Yemeni political party.

Created in October 1978 as the "vanguard party" required by Marxist-Leninist theory, the Yemeni Socialist Party (YSP) superseded the United Political Organization of the National Front, which in turn had replaced the National Front for the Liberation of Occupied South Yemen (the National Front), created in 1963. The latter, which was made up of seven smaller groupings, including the Arab Nationalist movement, eventually emerged as the strongest and best organized of the various groups competing for leadership of Aden and the protectorates in opposition to the British presence.

As the sole party in the People's Democratic Republic of Yemen (PDRY), it was the organization that arranged the union of the People's Democratic Republic of Yemen with the Yemen Arab Republic (YAR) in 1990. Thereafter, it became one of the three major parties in the unified state. However, the elections of 1993 led to a civil war between the former PDRY and YAR, with the leaders of the YSP declaring a new Democratic Republic of Yemen in the South in May 1994. Soundly defeated by the central government, the party's leaders went into exile. Thereafter, the party's northern branch elected a new leadership, none of whose members had participated in the Democratic Republic of Yemen.

Tensions between the other two major parties in the unified Yemen, and the YSP's continued significant support in the South, resulted in a desire to return the YSP to some role in the central government in the late 1990s. Although the YSP boycotted the 1997 elections, some of its members were elected as independents.
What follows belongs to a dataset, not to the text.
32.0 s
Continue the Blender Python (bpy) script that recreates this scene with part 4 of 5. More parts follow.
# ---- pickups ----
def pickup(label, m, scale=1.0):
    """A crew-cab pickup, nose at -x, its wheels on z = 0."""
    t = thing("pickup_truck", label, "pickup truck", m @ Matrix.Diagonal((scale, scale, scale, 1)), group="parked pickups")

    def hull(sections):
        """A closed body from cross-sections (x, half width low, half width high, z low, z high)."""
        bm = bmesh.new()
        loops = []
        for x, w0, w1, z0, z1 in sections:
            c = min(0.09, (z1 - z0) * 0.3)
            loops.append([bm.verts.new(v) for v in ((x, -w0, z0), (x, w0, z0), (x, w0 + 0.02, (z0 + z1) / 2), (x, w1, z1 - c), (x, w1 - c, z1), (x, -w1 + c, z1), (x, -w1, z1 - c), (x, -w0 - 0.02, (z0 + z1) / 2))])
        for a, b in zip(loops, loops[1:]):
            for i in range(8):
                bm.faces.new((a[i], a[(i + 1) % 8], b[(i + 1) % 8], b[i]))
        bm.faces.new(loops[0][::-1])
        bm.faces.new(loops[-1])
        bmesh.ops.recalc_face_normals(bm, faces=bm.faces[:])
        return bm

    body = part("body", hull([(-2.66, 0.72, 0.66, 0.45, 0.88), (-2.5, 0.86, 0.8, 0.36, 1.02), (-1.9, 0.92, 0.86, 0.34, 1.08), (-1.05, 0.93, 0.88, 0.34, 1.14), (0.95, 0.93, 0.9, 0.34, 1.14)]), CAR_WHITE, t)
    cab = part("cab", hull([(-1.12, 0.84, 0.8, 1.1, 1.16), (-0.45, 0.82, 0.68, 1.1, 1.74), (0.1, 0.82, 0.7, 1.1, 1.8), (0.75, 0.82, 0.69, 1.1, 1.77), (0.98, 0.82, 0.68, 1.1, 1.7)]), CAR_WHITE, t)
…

By the time of the 1999 presidential election, northern members of the YSP had been reintegrated into the political system, and although the actual head of the YSP was disqualified as a candidate, Najib Qahtan al-Shaʿabi, the son of the first president of South Yemen, was approved. In 2000, the YSP joined a bloc of opposition parties to create the Supreme Opposition Council, and in 2003 it participated in the parliamentary elections, gaining 8 percent of the seats.

see also people's democratic republic of yemen; yemen; yemen civil war.


Bibliography

Gause, F. Gregory. Saudi-Yemeni Relations, 19621982. New York: Columbia University Press, 1990.
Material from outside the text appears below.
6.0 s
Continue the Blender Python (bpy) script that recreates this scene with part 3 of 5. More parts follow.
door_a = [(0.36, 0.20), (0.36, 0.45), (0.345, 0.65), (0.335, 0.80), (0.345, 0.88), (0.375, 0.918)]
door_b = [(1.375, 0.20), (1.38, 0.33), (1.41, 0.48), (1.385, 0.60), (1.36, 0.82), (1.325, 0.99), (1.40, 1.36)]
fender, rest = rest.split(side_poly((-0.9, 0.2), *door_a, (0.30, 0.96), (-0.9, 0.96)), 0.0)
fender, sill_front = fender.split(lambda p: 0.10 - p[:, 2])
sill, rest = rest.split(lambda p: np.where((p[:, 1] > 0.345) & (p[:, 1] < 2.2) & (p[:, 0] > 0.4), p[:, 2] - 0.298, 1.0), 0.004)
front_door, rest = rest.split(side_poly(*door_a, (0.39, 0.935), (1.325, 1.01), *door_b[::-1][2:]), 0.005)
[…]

Halliday, Fred. Revolution and Foreign Policy: The Case of South Yemen, 19671987. Cambridge, U.K.: Cambridge University Press, 1990.
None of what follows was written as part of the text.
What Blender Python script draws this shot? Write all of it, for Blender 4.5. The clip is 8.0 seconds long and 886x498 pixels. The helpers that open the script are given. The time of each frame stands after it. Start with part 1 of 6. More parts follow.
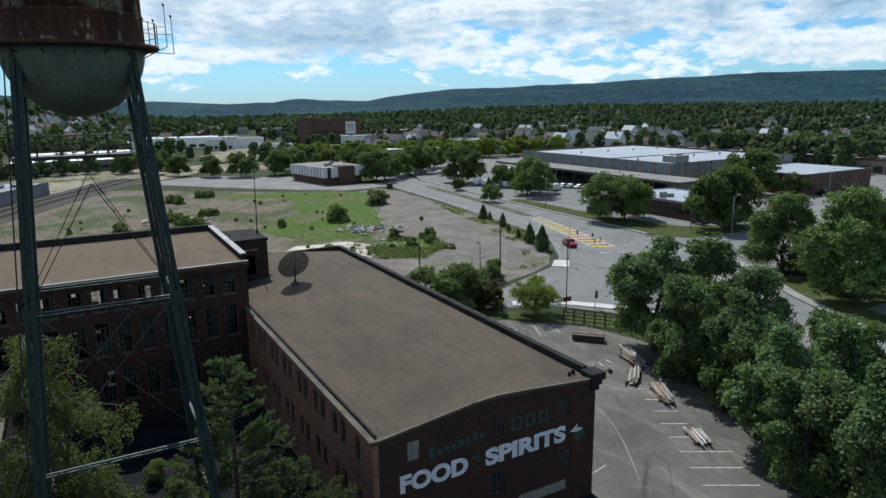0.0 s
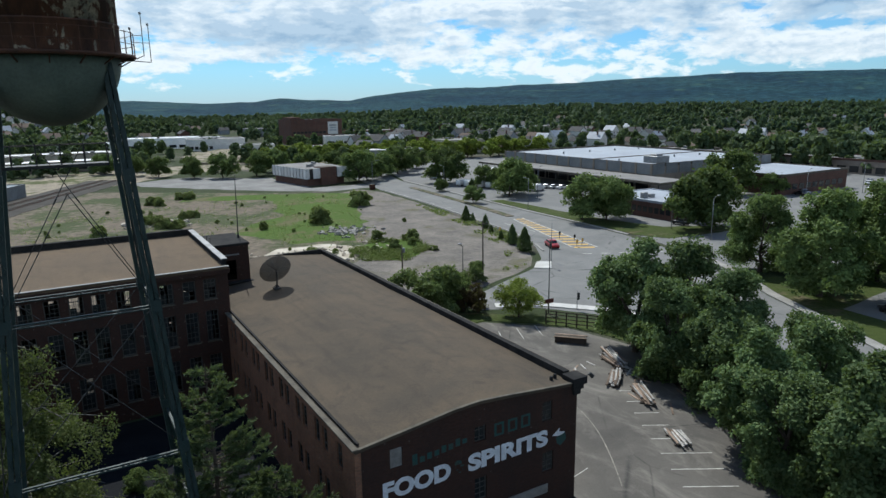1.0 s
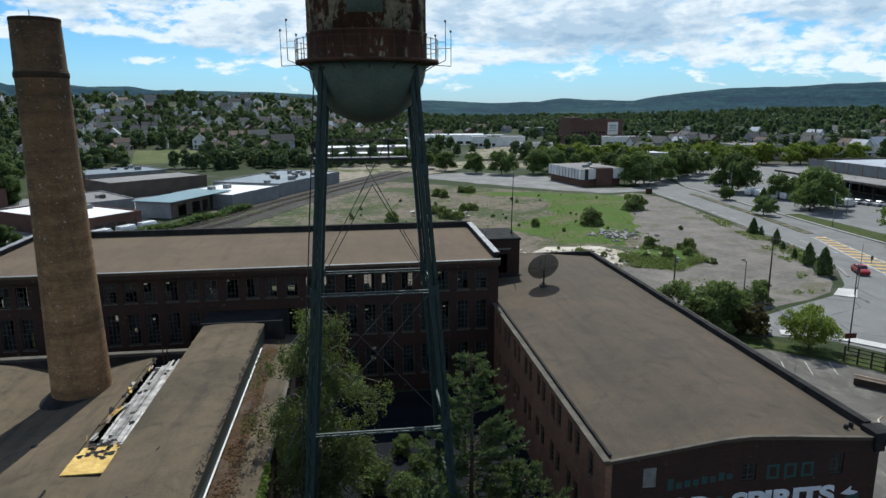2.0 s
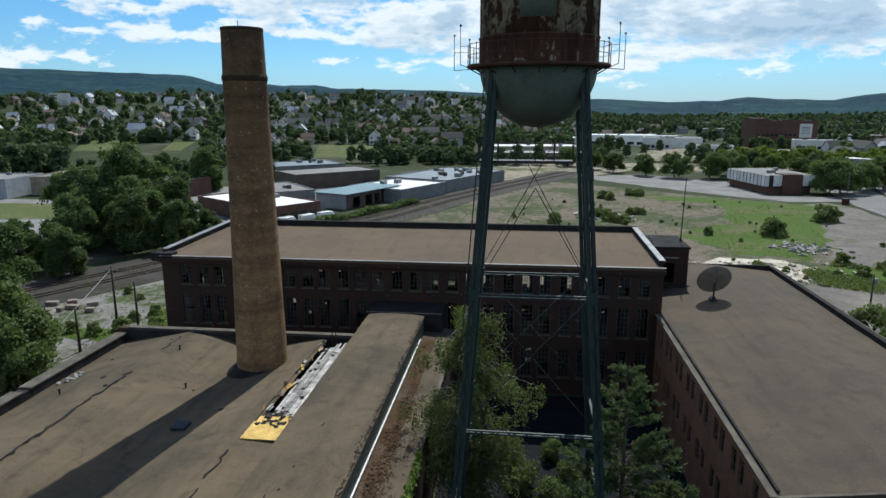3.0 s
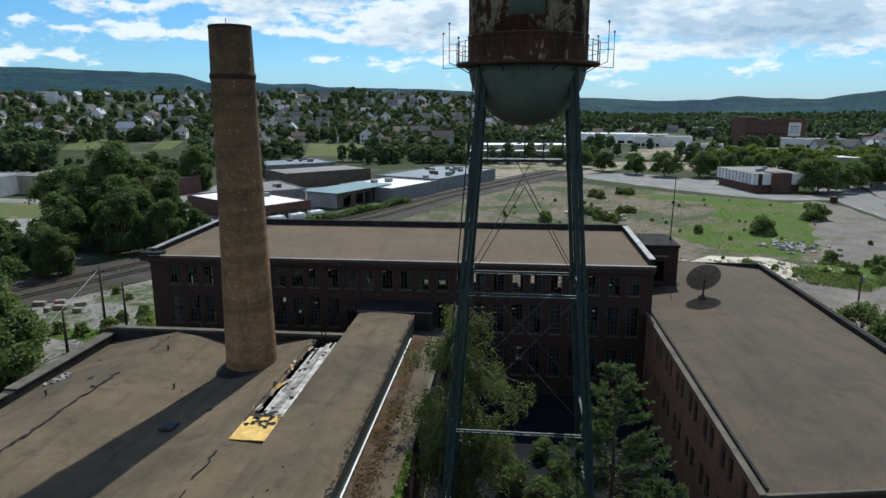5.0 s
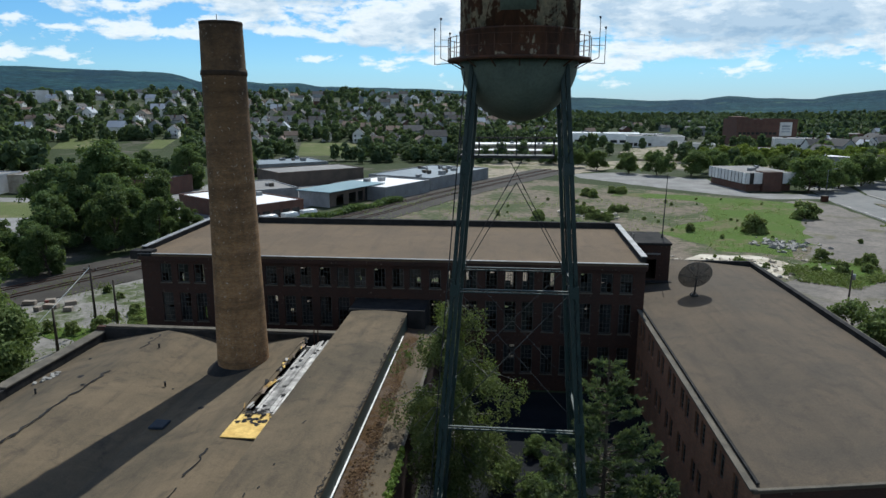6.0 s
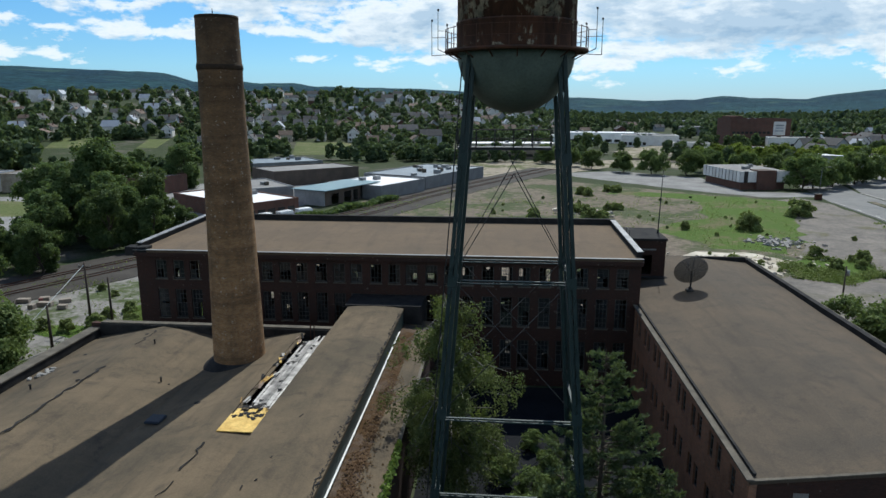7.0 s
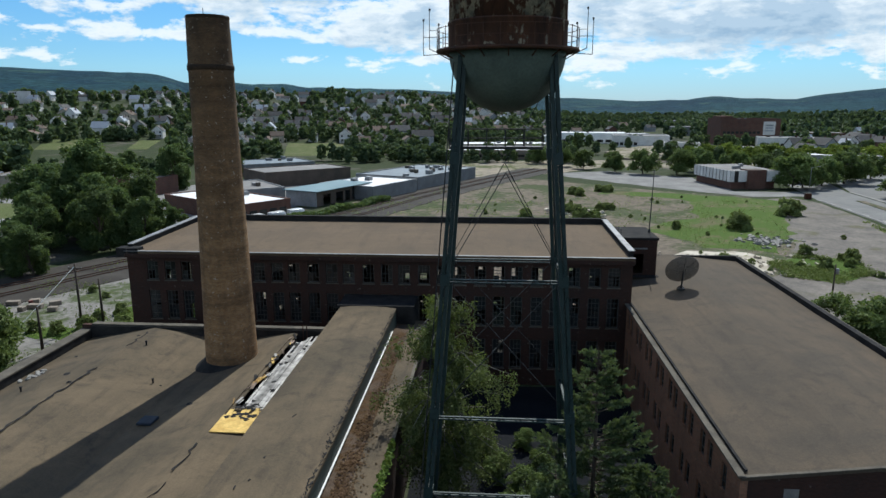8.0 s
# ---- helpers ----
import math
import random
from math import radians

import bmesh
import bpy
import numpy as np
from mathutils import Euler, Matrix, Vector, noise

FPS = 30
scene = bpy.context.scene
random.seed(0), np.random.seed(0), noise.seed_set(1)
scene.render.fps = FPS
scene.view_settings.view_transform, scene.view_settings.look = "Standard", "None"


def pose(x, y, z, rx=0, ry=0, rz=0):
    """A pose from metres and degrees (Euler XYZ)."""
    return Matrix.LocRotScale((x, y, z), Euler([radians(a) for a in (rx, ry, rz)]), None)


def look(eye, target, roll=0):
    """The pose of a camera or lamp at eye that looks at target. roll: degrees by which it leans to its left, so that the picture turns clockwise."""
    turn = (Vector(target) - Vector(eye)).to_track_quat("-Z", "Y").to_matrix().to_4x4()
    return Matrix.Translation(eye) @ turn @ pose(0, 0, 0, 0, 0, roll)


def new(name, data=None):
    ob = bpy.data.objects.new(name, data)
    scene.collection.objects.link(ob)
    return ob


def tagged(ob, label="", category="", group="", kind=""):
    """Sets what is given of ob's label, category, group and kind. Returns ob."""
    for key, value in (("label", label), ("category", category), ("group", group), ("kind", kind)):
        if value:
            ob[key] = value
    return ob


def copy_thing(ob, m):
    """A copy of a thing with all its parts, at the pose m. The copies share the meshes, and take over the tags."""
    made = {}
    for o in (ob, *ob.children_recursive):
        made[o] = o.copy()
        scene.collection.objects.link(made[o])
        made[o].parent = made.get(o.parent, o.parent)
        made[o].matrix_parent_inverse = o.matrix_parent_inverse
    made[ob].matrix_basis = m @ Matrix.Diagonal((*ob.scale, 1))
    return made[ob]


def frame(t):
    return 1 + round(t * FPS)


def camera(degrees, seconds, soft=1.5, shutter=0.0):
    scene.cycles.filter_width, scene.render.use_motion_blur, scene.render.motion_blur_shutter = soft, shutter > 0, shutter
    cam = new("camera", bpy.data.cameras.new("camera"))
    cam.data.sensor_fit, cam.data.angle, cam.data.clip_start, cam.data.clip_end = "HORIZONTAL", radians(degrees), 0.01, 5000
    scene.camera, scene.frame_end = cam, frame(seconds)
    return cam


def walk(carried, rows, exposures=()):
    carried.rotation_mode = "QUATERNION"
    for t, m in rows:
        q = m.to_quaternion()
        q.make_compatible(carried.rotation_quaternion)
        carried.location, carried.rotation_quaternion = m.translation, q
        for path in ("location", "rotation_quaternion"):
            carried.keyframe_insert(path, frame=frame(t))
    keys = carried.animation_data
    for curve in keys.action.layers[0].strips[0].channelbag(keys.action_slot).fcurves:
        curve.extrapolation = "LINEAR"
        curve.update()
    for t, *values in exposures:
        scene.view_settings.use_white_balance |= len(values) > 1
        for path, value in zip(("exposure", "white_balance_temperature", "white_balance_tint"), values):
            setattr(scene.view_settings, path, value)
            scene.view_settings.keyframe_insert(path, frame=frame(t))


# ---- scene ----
cam = camera(67.5, 8.0)
PATH = [
    (0, (-0.105, -0.433, 28.487), (0.849, 1.272, 28.059), -0.8),
    (0.5, (0.05, -0.293, 28.696), (1.101, 1.354, 28.267), -0.9),
    (1, (0.038, -0.451, 28.93), (1.035, 1.229, 28.5), -0.8),
    (1.5, (-0.001, -0.541, 29.061), (0.716, 1.277, 28.635), -0.6),
    (2, (-0.066, -0.234, 29.024), (0.184, 1.705, 28.602), -0.4),
    (2.2, (-0.07, -0.345, 29.061), (0.018, 1.608, 28.639), -0.3),
    (3.3, (0.023, -0.375, 29.394), (-0.227, 1.563, 28.969), -0.1),
    (3.5, (0.051, -0.381, 29.451), (-0.199, 1.557, 29.026), -0.1),
    (4, (0.082, -0.359, 29.446), (-0.153, 1.581, 29.021), -0.1),
    (4.5, (0.05, -0.252, 29.359), (-0.169, 1.69, 28.932), -0.1),
    (6, (0.158, -0.204, 29.072), (-0.027, 1.74, 28.643), -0.0),
    (6.5, (0.149, -0.251, 28.878), (-0.03, 1.694, 28.449), -0.0),
    (7, (0.034, -0.295, 28.628), (-0.136, 1.651, 28.199), 0.0),
    (7.5, (0.0, -0.365, 28.5), (-0.159, 1.583, 28.073), 0.0),
    (8, (0.038, -0.388, 28.567), (-0.109, 1.56, 28.14), -0.1),
]
walk(cam, [(t, look(eye, target, roll)) for t, eye, target, roll in PATH], [(0, 0.08, 6050, 5), (8, 0.08, 6050, 5)])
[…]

Joffe, E. G. H.; Hachemi, M. J.; and Watkins, E. W. Yemen Today: Crisis and Solutions: Proceedings of a Two-Day Conference Held at the School of Oriental and African Studies, University of London, November 25 and 26, 1995. London: Caravel, 1997.

Mundy, Martha. Domestic Government: Kinship, Community, and Polity in North Yemen. Cambridge, U.K.: Cambridge University Press, 1995.

Suwaidi, Jamal al-, ed. The Yemeni War of 1994: Causes and Consequences. Emirates Center for Strategic Studies and Research, 1996.

Wenner, Manfred. The Yemen Arab Republic: Development and Change in an Ancient Land. Boulder, CO: Westview Press, 1991.